Our Drug of Choice: Social Media
Social media is the world of the Gen-Z-ers. We grew up with this; it’s second nature to us. Luckily for some of us older Gen-Z-ers, social media’s inception wasn’t until we hit our teen years, so we had a little bit of time to still spend most of our childhood playing outside, calling a friend on our house phone, and being sheltered from the traumas that social media would later inflict. But those growing up now are exposed to social sites at an extremely young age, thus shaping them immensely - and not always for the better.
When social media first began, it was mainly sites like MySpace and Facebook. There were no ads, and you only followed people you actually knew and, most likely, were friends with in real life. During this time, people posted pictures with their friends more-so as a way to connect and share their lives- no harm there, right? But then, Snapchat, Twitter, Instagram, and now TikTok, came to life, which spurred a whole new era - what was meant to spur social connection, turned into social destruction.
With these apps, first came the obsessiveness. These apps are what spur all of us to be on our phones 24/7, because the content we can consume is endless. This takes away us living our real lives, and instead, we focus on other people’s “lives” (which isn’t actually their real lives either).
Let me back up. All of these apps started out with no ads - completely organic content. Then, companies started joining, these sites grew, and ads became ingrained in our feeds as organically as normal posts. We began seeing airbrushed models across our screens. And, then, came the celebrities. We all started following our favorite actors, models, singers. Then, the apps like Face-Tune, and those that shrink your body down to a size zero. Everything started becoming less and less organic - we edited our faces, our bodies, to look like these celebrities and models in the ads.
And, then, even though we knew all of these alteration apps existed, we believed these people truly looked like this, and then we started feeling badly about ourselves if we didn’t match this so-called perfect image. We may not have perfectly smooth skin, or brilliantly white teeth, or ab lines, or the perfect glowing tan - but that's what we try to portray on our Instagram feed.
And not only that, but sites like Instagram and Snapchat enable this fake portrayal of ourselves. They create skin smoothing, eye-popping, modelesque filters and entice users to use these filters to make themselves look “better”.
So, it’s no wonder social media has had a negative impact on so many of us. We are exposed to an endless reel of content day after day - and a lot of it, isn’t even real. We curate our profiles to show as “perfect” of a life as we possibly can. Many influencers have even come out and said, their Instagram may look perfect, but they’re actually depressed.

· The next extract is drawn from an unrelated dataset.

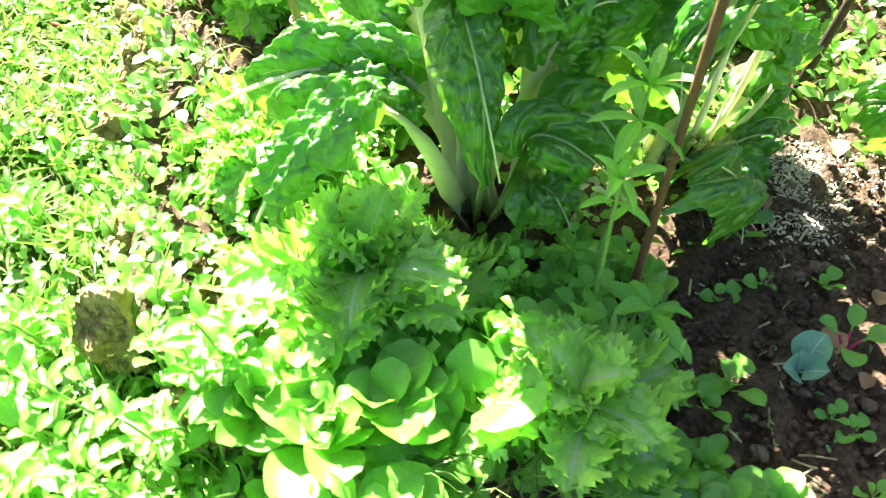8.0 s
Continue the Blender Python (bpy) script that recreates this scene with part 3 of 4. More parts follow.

We get so caught up in this digital world, which in turn, affects our real world. While there is no clear answer on how to fix this, I do believe we are coming to a point where people are trying to bring back a more organic social media experience. There have been movements like the “#nofilter” movement, where celebrities have posted (supposedly) totally unedited, unfiltered, natural images of themselves to try to enforce the idea to love ourselves as we are - without the alterations, the makeup, etc.
While there is certainly no going back now, as social media is an integral part of our society today, the more movements like this may foster a more genuine representation of who we are and our lives, and hopefully, bring back the authentic connections it once cultivated.